**Prompt**
Report how many lines below contain the word "with", and give only that number.

**Given information**

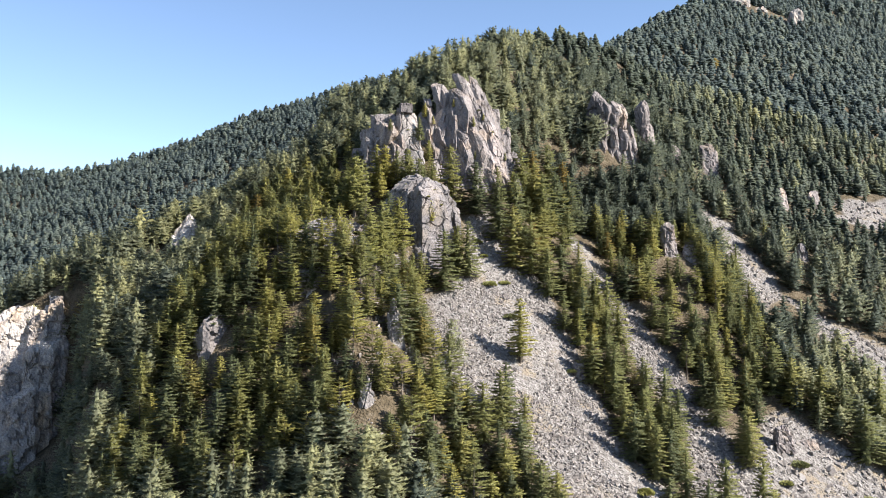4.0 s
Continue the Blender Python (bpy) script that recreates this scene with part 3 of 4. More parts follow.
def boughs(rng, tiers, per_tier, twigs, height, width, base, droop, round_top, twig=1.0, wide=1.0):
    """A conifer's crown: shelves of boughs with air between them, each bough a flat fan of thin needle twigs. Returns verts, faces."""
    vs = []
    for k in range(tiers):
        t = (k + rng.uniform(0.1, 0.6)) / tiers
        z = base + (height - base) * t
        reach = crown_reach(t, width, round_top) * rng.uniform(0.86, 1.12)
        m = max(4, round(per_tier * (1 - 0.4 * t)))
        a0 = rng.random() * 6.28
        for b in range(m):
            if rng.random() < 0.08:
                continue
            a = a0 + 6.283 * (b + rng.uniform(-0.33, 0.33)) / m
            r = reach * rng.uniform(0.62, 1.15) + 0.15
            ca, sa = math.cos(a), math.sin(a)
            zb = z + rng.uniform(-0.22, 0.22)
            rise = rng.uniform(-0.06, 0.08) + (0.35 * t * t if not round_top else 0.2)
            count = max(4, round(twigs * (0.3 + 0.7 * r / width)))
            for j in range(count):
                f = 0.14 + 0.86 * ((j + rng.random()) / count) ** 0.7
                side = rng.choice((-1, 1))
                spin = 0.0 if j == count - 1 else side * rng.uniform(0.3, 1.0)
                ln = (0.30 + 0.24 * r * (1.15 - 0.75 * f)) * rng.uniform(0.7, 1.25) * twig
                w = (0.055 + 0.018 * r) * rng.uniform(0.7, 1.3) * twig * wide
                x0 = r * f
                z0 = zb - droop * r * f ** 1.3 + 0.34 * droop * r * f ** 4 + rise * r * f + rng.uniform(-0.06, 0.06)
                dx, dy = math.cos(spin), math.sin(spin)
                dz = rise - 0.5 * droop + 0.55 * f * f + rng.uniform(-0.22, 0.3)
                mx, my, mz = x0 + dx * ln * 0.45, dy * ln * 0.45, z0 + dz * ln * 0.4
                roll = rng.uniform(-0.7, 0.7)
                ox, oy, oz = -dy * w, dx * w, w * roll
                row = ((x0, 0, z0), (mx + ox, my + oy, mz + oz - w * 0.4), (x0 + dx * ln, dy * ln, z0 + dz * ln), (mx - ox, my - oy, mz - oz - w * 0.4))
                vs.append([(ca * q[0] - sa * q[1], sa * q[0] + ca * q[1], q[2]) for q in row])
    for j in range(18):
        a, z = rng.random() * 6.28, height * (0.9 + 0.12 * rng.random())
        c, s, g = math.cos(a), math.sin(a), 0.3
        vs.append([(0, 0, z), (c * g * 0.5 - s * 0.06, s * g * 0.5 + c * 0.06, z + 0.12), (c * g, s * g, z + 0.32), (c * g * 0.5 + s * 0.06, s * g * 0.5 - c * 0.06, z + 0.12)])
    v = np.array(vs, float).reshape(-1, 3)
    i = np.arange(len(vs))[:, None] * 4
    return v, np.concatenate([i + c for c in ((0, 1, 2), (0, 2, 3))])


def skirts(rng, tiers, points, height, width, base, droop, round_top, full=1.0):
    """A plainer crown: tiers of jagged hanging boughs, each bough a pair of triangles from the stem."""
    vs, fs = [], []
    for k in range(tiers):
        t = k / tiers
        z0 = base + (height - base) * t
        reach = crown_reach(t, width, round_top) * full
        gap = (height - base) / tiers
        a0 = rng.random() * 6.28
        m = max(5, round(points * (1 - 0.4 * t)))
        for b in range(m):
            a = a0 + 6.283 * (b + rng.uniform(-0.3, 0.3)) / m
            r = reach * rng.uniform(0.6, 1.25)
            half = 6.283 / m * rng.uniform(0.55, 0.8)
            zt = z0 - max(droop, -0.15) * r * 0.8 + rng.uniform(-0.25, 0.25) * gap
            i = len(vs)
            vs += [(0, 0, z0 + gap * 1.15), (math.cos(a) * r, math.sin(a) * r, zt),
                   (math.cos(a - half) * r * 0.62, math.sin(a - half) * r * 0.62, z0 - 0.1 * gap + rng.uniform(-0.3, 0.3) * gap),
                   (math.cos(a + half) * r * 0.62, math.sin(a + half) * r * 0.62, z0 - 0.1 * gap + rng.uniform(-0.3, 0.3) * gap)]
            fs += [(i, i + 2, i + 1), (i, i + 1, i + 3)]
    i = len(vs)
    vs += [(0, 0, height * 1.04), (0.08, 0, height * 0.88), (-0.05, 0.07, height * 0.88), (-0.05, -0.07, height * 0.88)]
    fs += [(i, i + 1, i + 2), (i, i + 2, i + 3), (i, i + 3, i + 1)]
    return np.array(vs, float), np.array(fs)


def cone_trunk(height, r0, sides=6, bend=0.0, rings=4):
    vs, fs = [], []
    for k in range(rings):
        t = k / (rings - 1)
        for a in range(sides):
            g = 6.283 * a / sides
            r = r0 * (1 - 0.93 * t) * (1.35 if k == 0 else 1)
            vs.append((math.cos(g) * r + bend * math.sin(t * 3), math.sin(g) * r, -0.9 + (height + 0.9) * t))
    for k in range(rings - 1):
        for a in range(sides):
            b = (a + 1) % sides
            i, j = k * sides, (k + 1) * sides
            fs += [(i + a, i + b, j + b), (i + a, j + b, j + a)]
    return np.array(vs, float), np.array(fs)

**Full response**
2